2025-10-01 –, Gaston Berger
Discover a new benchmark designed for real-world impact. Built on authentic private-company data and carefully chosen public datasets that reflect real industry challenges, like product categorization, basket prediction, and personalized recommendations, it offers a realistic testing ground for both classic baselines (e.g., gradient boosting) and the latest models such as CARTE, TabICL, and TabPFN. By bridging the gap between academic research and industrial needs, this benchmark brings model evaluation closer to the decisions and constraints faced in practice.

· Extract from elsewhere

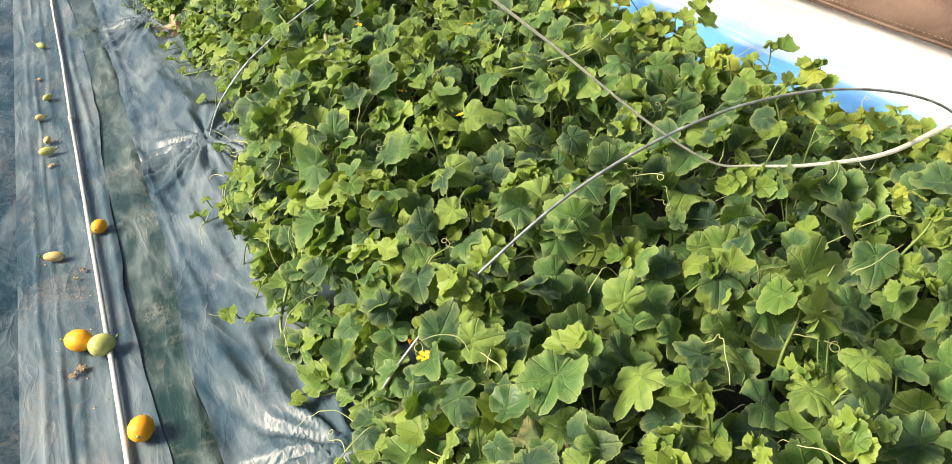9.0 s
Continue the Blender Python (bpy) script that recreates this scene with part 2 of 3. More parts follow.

This shift has tangible consequences: models are tested on problems that matter to businesses, using metrics that reflect real-world priorities (e.g., Precision@K, Recall@K, MAP@K). It enables more relevant model selection, highlights where academic approaches fall short, and fosters solutions that are not just novel but deployable. Models are judged on tasks and metrics that matter, enabling more informed choices, exposing the limits of lab-only approaches, and helping accelerate the journey from innovation to deployment.
Tabular benchmarks today mostly rely on traditional academic datasets, often detached from industrial realities. In this talk, we introduce a fresh approach: a benchmark built from authentic, real-life company data, augmented by publicly available datasets chosen specifically for their industrial relevance. The benchmark will feature classic baselines such as gradient boosting decision trees, but also cutting-edge models like CARTE, TabICL, TabPFN, offering a comprehensive view of how state-of-the-art methods perform in practical, high-stakes scenarios.
Our goal is simple yet impactful: offer the machine learning community richer, more realistic challenges, directly applicable to real-world scenarios. We believe that meaningful progress in data science comes from addressing genuine industrial tasks, such as product categorization, Instacart basket prediction, and personalized fashion recommendations inspired by the H&M dataset, evaluated using industry-standard metrics (Precision@K, Recall@K, MAP@K).
During this session, you will:
- Understand the limitations of traditional academic benchmarks and why industrial datasets matter (0-5 min).
- Explore specific case studies from our industry-backed benchmark, including detailed examples of product categorization, basket prediction, and personalized recommendations (5-15 min).
- Learn how our approach provides a pathway from theoretical methods to practical, actionable insights (15-25 min).
- Participate in an interactive Q&A to discuss how realistic benchmarking can enhance your own work (25-30 min).
The session targets data scientists, researchers, and ML engineers looking to evaluate research models on tangible industry outcomes. Basic familiarity with machine learning concepts and benchmarking practices is recommended.
Alexandre Abraham is Lead AI Scientist at Neuralk-AI, where he works on building the first deep tabular foundation model for retail applications. Throughout his career, he has applied cutting-edge machine learning to real-world industrial challenges—modeling user behavior at Criteo, developing intelligent labeling workflows at Dataiku, conducting health data research at Inria, and working on causal inference using national health databases at Implicity. His expertise centers on unsupervised learning, human-in-the-loop systems, and tabular data in production environments.
An active contributor to the open-source community, Alexandre is the author of several widely used tools, including nilearn for neuroimaging, and CardinAL and OpenAL, benchmarks for evaluating active learning strategies. He is also committed to education—after a decade of teaching at EPITA, he now trains public-sector decision-makers at the Institut des Hautes Études du Ministère de l'Intérieur.